Joe Varkoly, Basler Turbo Conversions president, will speak about the process of converting World War II-era DC-3s and C-47s into modern, turbine-powered BT-67s on Thursday, February 16, at 7 p.m. as part of the EAA Aviation Museum Aviation Adventure Speaker Series.
Joe has been with Basler for about five years. With a background in sales and finance at non-aviation companies, Joe was semi-retired when he received a call from a recruiter to work at Basler. Thinking it sounded like a unique opportunity, Joe jumped at the chance and is still there half a decade later.
“I’m not the 40-year aviation guy like some people,” Joe said. “But the thing about Basler is it’s a cool company, it’s a cool product. It’s very much a niche product and I love talking about it.”

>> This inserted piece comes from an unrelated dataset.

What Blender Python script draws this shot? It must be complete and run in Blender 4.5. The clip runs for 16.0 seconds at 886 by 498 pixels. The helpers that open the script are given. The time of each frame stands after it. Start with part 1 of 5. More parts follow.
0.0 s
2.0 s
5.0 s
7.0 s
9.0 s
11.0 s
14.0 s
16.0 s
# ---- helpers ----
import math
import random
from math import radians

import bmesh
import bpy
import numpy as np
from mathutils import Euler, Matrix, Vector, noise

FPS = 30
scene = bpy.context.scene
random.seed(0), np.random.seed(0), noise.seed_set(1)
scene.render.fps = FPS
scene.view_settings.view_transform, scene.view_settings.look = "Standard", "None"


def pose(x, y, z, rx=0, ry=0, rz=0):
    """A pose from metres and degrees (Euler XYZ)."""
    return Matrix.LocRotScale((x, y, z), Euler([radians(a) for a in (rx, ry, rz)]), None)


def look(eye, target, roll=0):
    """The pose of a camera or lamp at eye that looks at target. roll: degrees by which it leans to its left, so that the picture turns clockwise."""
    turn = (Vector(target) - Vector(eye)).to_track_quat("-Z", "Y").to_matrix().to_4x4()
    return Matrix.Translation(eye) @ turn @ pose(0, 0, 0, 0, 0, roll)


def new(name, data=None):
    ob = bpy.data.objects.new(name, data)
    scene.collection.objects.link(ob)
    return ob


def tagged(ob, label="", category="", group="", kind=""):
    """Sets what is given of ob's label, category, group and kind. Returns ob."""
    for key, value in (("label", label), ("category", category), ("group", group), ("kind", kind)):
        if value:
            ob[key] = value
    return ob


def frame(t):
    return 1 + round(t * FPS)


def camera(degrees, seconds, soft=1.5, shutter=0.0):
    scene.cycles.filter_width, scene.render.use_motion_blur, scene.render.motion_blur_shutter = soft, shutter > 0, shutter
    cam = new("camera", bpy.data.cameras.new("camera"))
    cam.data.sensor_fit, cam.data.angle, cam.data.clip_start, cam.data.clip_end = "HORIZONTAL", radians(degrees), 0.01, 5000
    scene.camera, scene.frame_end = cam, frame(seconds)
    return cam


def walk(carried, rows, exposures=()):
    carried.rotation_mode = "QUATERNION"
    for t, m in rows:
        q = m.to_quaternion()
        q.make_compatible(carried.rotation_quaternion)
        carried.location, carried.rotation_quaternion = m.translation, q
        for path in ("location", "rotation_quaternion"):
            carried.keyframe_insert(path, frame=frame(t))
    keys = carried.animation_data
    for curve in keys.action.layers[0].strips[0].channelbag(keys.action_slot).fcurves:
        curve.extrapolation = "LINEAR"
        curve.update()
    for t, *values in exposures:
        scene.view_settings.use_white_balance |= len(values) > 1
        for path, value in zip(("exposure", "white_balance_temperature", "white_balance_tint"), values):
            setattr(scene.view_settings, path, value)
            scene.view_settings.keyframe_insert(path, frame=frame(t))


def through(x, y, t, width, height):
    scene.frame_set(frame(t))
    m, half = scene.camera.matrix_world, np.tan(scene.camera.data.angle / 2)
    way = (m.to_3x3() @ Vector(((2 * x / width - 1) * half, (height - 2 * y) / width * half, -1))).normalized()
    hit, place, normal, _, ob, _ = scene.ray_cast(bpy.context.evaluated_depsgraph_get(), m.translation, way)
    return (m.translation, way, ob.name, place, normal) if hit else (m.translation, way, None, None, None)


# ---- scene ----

Joe plans on discussing Basler Turbo Conversions’ company history, the BT-67 airplane itself, the general process of converting a piston-pounder into a turbine-powered aircraft, and Basler’s customer base and what they use the airplane for.
As far as the conversion process, Basler owns the FAA supplemental type certificate needed to make the conversion. The company isn’t allowed to build a BT-67 from scratch, meaning it has to start with an original C-47 airframe. The primary change that occurs in the conversion process is the engine swap — switching from the R-1830 Twin Wasp radial engines to the Pratt & Whitney Canada PT6A turboprop engines. Because of the weight differential between the engines, the CG on the aircraft shifts dramatically. To compensate, Basler cuts the airplane in half and stretches the fuselage by 40 inches. The airplane then gets brand-new electronics, avionics, and hydraulics. “It’s a total rebuild,” Joe explained.
Each conversion takes around 50,000 man hours, with Basler having the capacity to perform about two conversions a year. While the finished product is technically the same each time, Joe noted that each airplane is outfitted specifically to fit the needs of the customer, adding a bit more complexity to each conversion. “We’re kind of a hot rod shop for one airplane,” he said. “These are one-offs, but they’re one-offs with the same airplane every time. Each one’s a little bit spec-ed with what the customer is going to do with it.”
Thursday’s event is free for EAA members and youths 5 and under, and just $5 for nonmembers.